Senin, 22 Juli 2013

Ramadhan Pendewasaan: Antara Birrul Walidain dan Amanah


Assalamualaikum…
Alhamdulillah, Allah masih memberi saya kesempatan untuk menyentuh keyboard  ini. Setelah lima bulan lamanya saya tak bergelut dalam bidang tulis menulis dan blogging karena alasan studi. Oke, dalam artikel Ramadhan tahun ini, saya ingin sedikit bercerita yang semoga bermanfaat untuk kawan-kawan sekalian.
          Kisah ini berawal ketika saya mengantar Husna, adik saya yang baru masuk TK. Saya mengantarnya dengan senang hati, sekalian main pikir saya, dari pada di rumah jenuh.
          Saya dan dan Husna berangkat dengan berjalan kaki, karena lokasi TK memang tidak jauh dari rumah kami, hanya sekitar 250 meter. Jalan yang kami lewati dikelilingi oleh sawah yang hijau, kecuali sawah nenek kami yang baru saja dipanen. Sekolah adik saya ini bukan hanya TK saja lho, tapi ada TPA (Tempat Penitipan Anak), KB (Kelompok Bermain) alias Play Group, juga SD. Yang semuanya itu tergabung dalam satu yayasan yang dinamai “Anak Sholeh”. Bagaimana pun nama adalah doa.

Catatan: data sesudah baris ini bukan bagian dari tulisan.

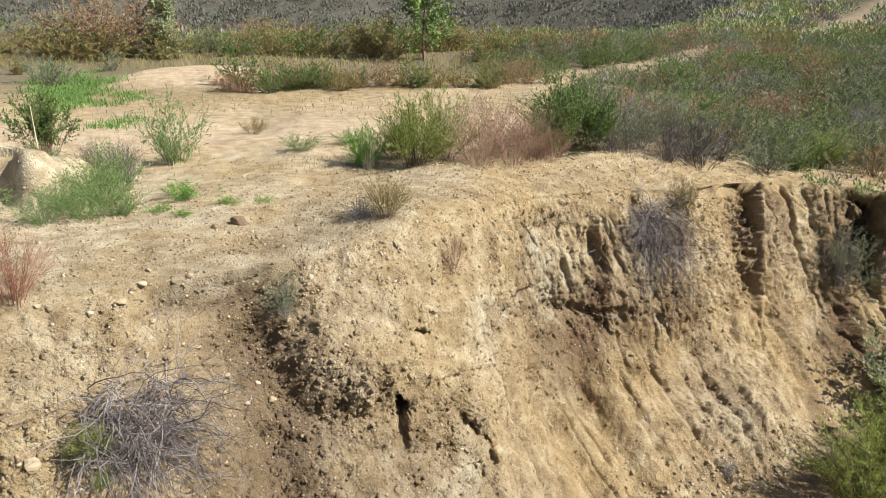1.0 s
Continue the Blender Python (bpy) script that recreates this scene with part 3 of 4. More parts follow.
def shrub(name, seed, height, radius, stems, twigs, leaves, leaf, bark, leafmat, upright=0.6, wild=0.5, stem_r=0.006, start=0.25, twig_len=0.32, lift=0.25):
    """A bush at the origin: an Empty with its twigs and its leaves."""
    rng = np.random.default_rng(seed)
    lines, rad = [], []
    for _ in range(stems):
        a, o = rng.uniform(0, 2 * math.pi), rng.uniform(0, 1) ** 0.6
        tip = np.array([math.cos(a) * radius * o, math.sin(a) * radius * o, height * (1 - 0.45 * o * o) * rng.uniform(0.65, 1.05)])
        base = np.array([tip[0] * 0.22, tip[1] * 0.22, -0.04])
        t = np.linspace(0, 1, 6)[:, None]
        line = base + (tip - base) * np.concatenate([t ** (1 + upright * 0.6), t ** (1 + upright * 0.6), t], 1)
        line += np.cumsum(rng.normal(size=(6, 3)), 0) * 0.02 * wild * height
        lines.append(line)
        rad.append(stem_r * rng.uniform(0.6, 1.3))
    for _ in range(twigs):
        src = lines[rng.integers(stems)]
        u = rng.uniform(start, 1.0) * 4.99
        i = int(u)
        p0 = src[i] + (src[i + 1] - src[i]) * (u - i)
        d = src[i + 1] - src[i]
        d /= np.linalg.norm(d) + 1e-9
        d = d * (0.5 + upright) + rng.normal(size=3) * wild + np.array([0, 0, 0.35 * upright])
        d /= np.linalg.norm(d)
        ln_ = height * twig_len * rng.uniform(0.4, 1.2)
        k = np.linspace(0, 1, 3)[:, None]
        line = p0 + d * ln_ * k + rng.normal(size=3) * 0.15 * ln_ * k * k
        lines.append(line)
        rad.append(stem_r * 0.5 * rng.uniform(0.5, 1.1))
    bush = new(name)
    v, f = tubes(lines[:stems], rad[:stems])
    part("woody_core", mesh_from(name + "_stems", v, f, bark), bush)
    v, f = tubes(lines[stems:], rad[stems:])
    part("brushwood", mesh_from(name + "_brushwood", v, f, bark), bush, kind="stuff")
    if leaves:
        pick = rng.integers(stems, len(lines), leaves)
        arr = np.array([lines[i] for i in range(stems, len(lines))])[pick - stems]
        u = rng.uniform(0.1, 1.0, leaves) * 1.99
        i = u.astype(int)
        k = np.arange(leaves)
        p0, p1 = arr[k, i], arr[k, i + 1]
        pos = p0 + (p1 - p0) * (u - i)[:, None]
        d = (p1 - p0) / (np.linalg.norm(p1 - p0, axis=1, keepdims=True) + 1e-9)
        lv, lf = leaf_quads(pos, d + rng.normal(size=d.shape) * 0.65 + np.array([0, 0, lift]), leaf[0], leaf[1], rng)
        part("foliage", mesh_from(name + "_foliage", lv, lf, leafmat), bush)
    return bush


def tuft(name, seed, height, radius, blades, material, width=0.006, lean=0.5):
    """A tuft of curved grass blades."""
    rng = np.random.default_rng(seed)
    a = rng.uniform(0, 2 * math.pi, blades)
    o = radius * np.sqrt(rng.uniform(0, 1, blades))
    base = np.stack([np.cos(a) * o, np.sin(a) * o, np.full(blades, -0.01)], 1)
    h = height * rng.uniform(0.4, 1.1, blades)[:, None]
    b = a + rng.normal(size=blades) * 0.9
    out = np.stack([np.cos(b), np.sin(b), 0 * b], 1) * rng.uniform(0.1, 1, (blades, 1)) * lean
    side = np.stack([-np.sin(b), np.cos(b), 0 * b], 1) * width
    up = np.array([[0, 0, 1.0]])
    p1, p2 = base + h * 0.5 * up + out * h * 0.25, base + h * up * 0.92 + out * h * 0.95
    v = np.stack([base - side / 2, base + side / 2, p1 + side / 2.4, p1 - side / 2.4, p2], 1).reshape(-1, 3)
    i = np.arange(blades) * 5
    f = [(k, k + 1, k + 2, k + 3) for k in i] + [(k + 3, k + 2, k + 4) for k in i]
    ob = new(name)
    part("foliage", mesh_from(name + "_blades", v, f, material), ob)
    return ob


PLACED = {}


def plant(kinds, x, y, size, label, category, group="", turn=None, tilt=(0, 0), z=None, wide=1.0):
    """Sets one bush of a kind on the ground; the first use moves the pattern itself."""
    rng = random.Random(int(x * 977 + y * 3571))
    src = kinds[rng.randrange(len(kinds))]
    zz = ground_at(x, y) - 0.01 if z is None else z
    m = pose(x, y, zz, tilt[0], tilt[1], rng.uniform(0, 360) if turn is None else turn)
    if src not in PLACED:
        PLACED[src] = True
        ob = src
        ob.matrix_basis = m
    else:
        ob = copy_thing(src, m)
    ob.scale = (size * wide, size * wide, size)
    return tagged(ob, label, category, group)


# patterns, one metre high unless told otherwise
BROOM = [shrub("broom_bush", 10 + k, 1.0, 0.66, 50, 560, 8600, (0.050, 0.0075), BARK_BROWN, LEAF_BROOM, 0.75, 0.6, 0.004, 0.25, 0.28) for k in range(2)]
DARK = [shrub("evergreen_bush", 20 + k, 1.0, 0.62, 40, 380, 5400, (0.048, 0.018), BARK_BROWN, LEAF_DARK, 0.75, 0.55, 0.005, 0.25, 0.28) for k in range(2)]
SAGE = [shrub("sage_bush", 30 + k, 1.0, 0.75, 36, 360, 5000, (0.052, 0.022), BARK_GREY, LEAF_SAGE, 0.5, 0.75, 0.005, 0.3, 0.26) for k in range(2)]
RUST = [shrub("buckwheat_bush", 46, 1.0, 0.75, 50, 620, 900, (0.034, 0.009), BARK_RUST, LEAF_RUST, 0.55, 0.65, 0.0042, 0.2, 0.32)]
REDDISH = [shrub("buckwheat_bush", 40 + k, 1.0, 0.80, 60, 640, 1500, (0.030, 0.008), BARK_RED, LEAF_RUST, 0.35, 0.85, 0.0036, 0.2, 0.30) for k in range(2)]
DEAD = [shrub("dead_bush", 50 + k, 1.0, 0.62, 44, 560, 0, None, BARK_GREY, None, 0.3, 0.9, 0.0065) for k in range(2)]
OLIVE = [shrub("dry_bush", 60 + k, 1.0, 0.65, 44, 400, 4200, (0.044, 0.010), BARK_BROWN, LEAF_OLIVE, 0.5, 0.7, 0.005, 0.3, 0.26) for k in range(2)]
GREYGREEN = [shrub("greygreen_bush", 70 + k, 1.0, 0.68, 40, 420, 5400, (0.040, 0.010), BARK_GREY, LEAF_GREY, 0.5, 0.75, 0.005, 0.3, 0.26) for k in range(2)]
FRESH = [shrub("leafy_weed", 80 + k, 1.0, 0.68, 60, 520, 8200, (0.048, 0.012), LEAF_BRIGHT, LEAF_BRIGHT, 0.65, 0.6, 0.004, 0.12, 0.28) for k in range(2)]
HUMPWEED = [shrub("leafy_weed", 85 + k, 1.0, 0.75, 46, 360, 3600, (0.052, 0.012), LEAF_WEED, LEAF_WEED, 0.5, 0.75, 0.004, 0.15, 0.30) for k in range(2)]
WEED = [shrub("low_weed", 90 + k, 1.0, 1.1, 24, 130, 1200, (0.10, 0.030), LEAF_BRIGHT, LEAF_BRIGHT, 0.4, 0.7, 0.008, 0.1) for k in range(2)]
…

Begitu tiba di sekolahknya, kami langsung disambut oleh ustadzah-ustadzah dengan ramah. “Assalamualaikum Mbak Husna,” sapa Ust Rina wali kelas Husna ketika bersalaman dan mencium tangan gurunya itu. “Liburan ya, Mbak?” Ust Ika menyapa saya. Ust Ika ini bagaimana pun juga adalah ustadzah saya sejak lama, sejak saya SD kelas 6. Sampai sekarang Alhamdulillah kami masih berkomunikasi dengan baik.

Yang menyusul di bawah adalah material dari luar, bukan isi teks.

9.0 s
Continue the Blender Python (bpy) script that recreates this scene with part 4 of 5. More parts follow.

Saat saya menaruh tas Husna di lokernya, saya bertemu dengan Ust Retno, ustadzah di TPA Al Hikmah masjid kami juga. Saya bersalaman dengannya, kemudian beliau memberi amanah pada saya, “Mbak, nanti saya ada urusan ke Magelang. Terus di masjid ada tamu, tolong Mbak Alfin berangkat lebih awal ya. Jadi saya ngundang kerabat buat mendongeng nanti di masjid sebelum ta’jilan, tolong ya, Mbak,” katanya.
Saya hanya bisa menjawab, “Insya Allah, Bu.”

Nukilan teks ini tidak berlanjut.